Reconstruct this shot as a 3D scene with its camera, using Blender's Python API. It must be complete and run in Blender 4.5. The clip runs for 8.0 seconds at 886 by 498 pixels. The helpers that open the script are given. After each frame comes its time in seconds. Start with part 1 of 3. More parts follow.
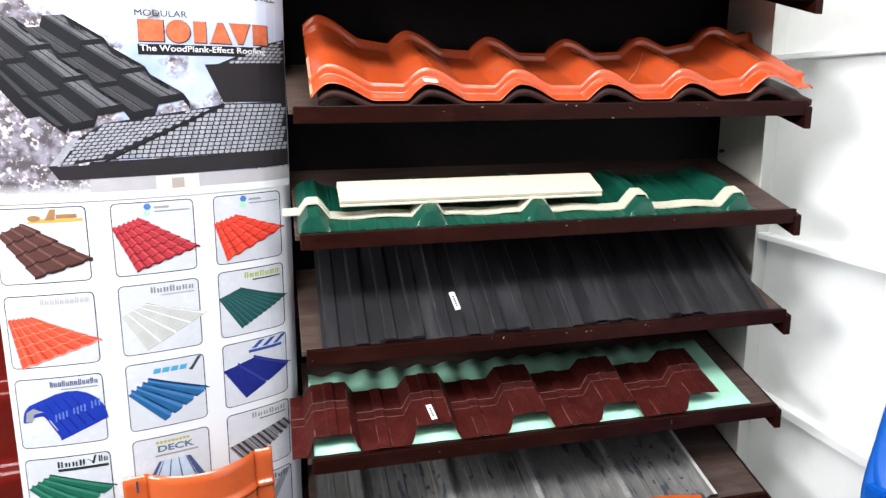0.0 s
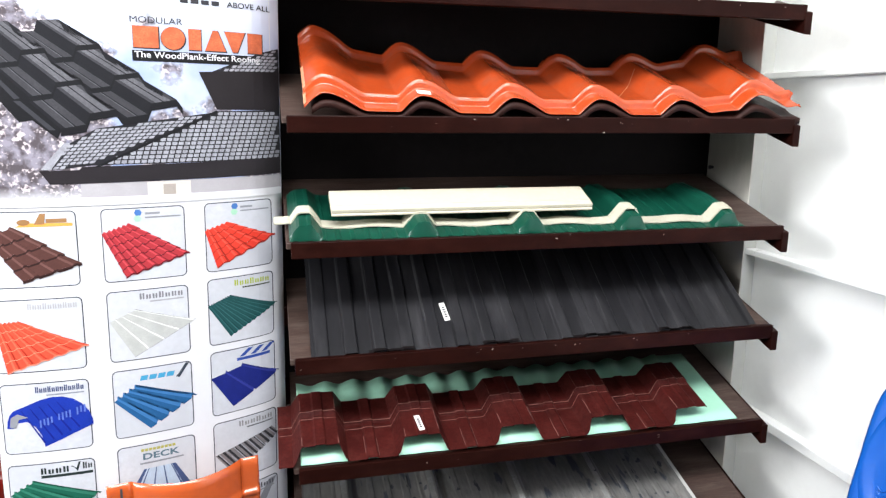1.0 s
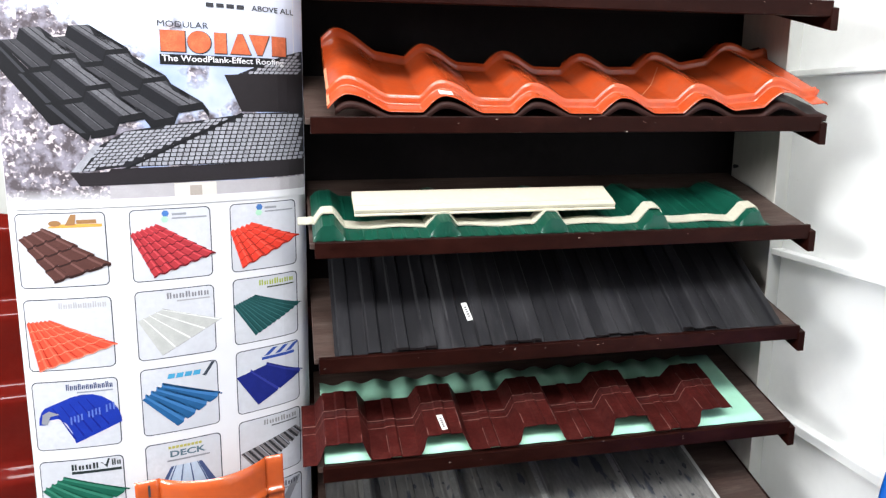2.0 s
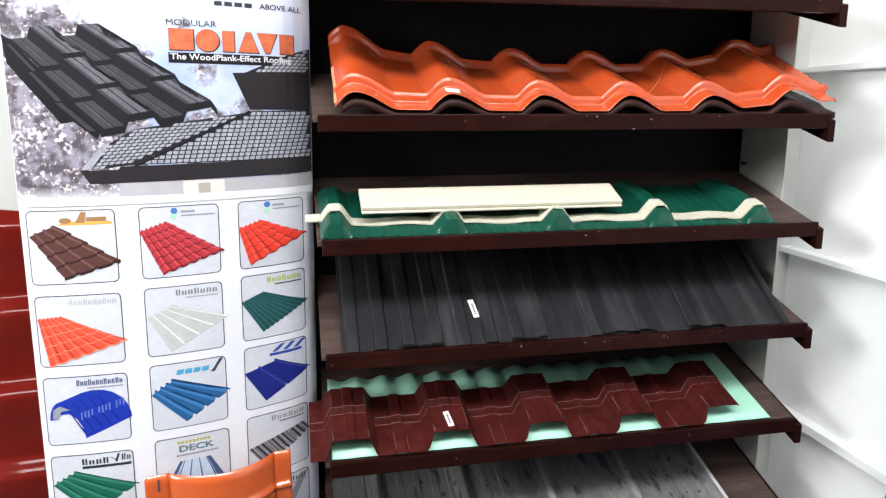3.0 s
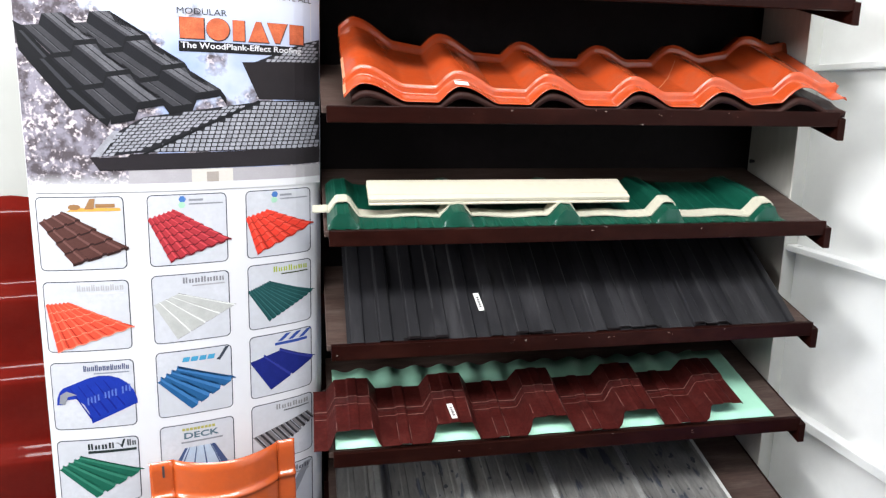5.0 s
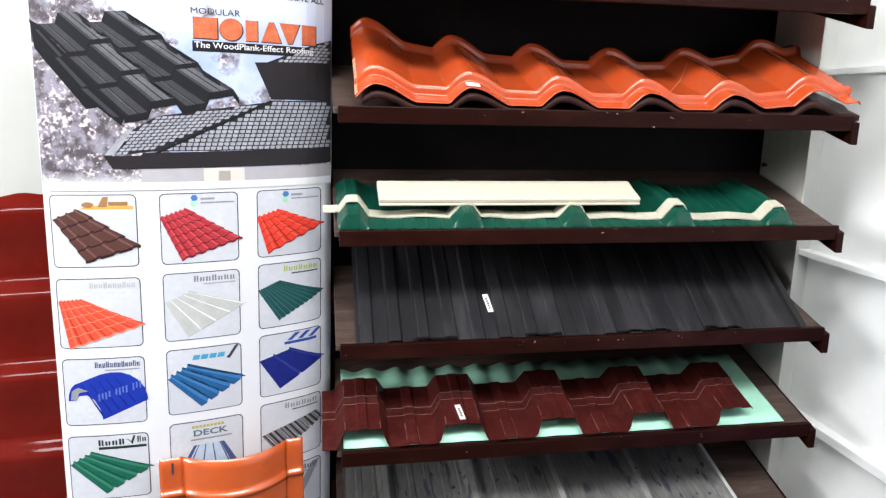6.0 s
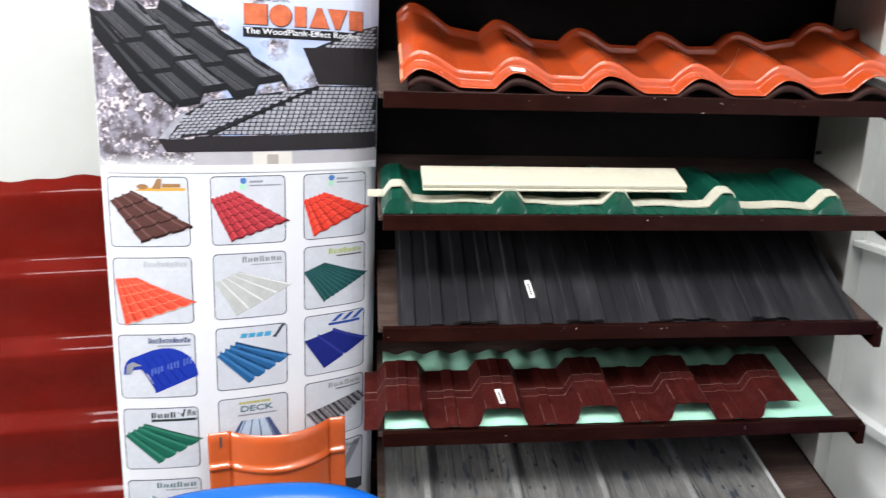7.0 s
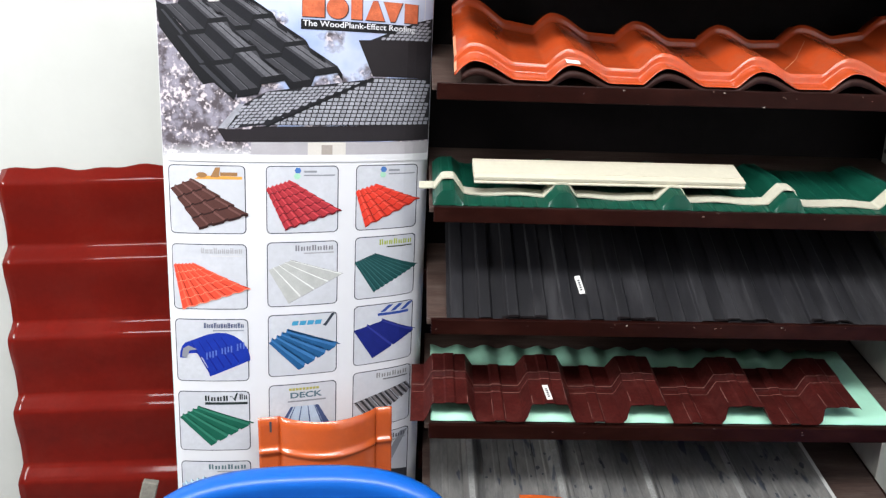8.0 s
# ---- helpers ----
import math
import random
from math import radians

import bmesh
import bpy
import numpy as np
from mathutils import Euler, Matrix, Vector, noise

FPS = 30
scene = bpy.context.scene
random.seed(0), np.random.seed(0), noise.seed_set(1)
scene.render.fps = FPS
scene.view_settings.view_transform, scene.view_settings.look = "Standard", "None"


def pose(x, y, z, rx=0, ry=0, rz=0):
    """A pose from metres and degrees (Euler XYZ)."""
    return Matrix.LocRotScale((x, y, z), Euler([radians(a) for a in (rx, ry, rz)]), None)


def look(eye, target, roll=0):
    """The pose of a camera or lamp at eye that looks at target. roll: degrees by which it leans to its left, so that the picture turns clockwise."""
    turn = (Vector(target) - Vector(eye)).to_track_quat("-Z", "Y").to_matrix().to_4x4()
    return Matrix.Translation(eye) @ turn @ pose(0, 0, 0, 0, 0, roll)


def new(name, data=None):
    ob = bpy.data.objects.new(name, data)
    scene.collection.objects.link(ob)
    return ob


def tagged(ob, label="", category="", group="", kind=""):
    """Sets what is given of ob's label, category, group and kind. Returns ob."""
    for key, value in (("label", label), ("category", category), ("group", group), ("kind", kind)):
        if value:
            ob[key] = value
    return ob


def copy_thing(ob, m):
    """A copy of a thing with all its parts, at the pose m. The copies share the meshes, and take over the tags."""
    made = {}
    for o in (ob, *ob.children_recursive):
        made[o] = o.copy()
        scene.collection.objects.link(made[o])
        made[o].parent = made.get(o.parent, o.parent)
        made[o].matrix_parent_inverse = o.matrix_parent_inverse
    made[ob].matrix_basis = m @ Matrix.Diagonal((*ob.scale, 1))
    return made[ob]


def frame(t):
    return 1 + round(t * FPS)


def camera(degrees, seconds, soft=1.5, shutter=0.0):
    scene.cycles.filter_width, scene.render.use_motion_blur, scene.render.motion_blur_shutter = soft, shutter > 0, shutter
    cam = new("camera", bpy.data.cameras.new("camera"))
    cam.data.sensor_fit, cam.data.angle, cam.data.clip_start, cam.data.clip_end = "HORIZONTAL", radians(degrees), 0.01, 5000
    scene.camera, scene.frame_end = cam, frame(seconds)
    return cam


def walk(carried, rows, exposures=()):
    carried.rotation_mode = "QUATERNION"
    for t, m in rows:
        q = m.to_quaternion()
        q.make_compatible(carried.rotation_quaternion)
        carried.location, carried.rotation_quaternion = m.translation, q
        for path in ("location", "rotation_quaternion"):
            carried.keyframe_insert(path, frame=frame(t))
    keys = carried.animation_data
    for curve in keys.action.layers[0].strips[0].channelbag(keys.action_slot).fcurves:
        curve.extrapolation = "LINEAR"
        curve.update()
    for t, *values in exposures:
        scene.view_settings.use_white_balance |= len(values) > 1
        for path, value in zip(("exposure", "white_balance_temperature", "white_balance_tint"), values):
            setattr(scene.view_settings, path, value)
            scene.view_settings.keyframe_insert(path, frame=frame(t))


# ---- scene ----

## Written problem
Compute how many lines include the string "made", then give that number by itself.

## Worked answer
7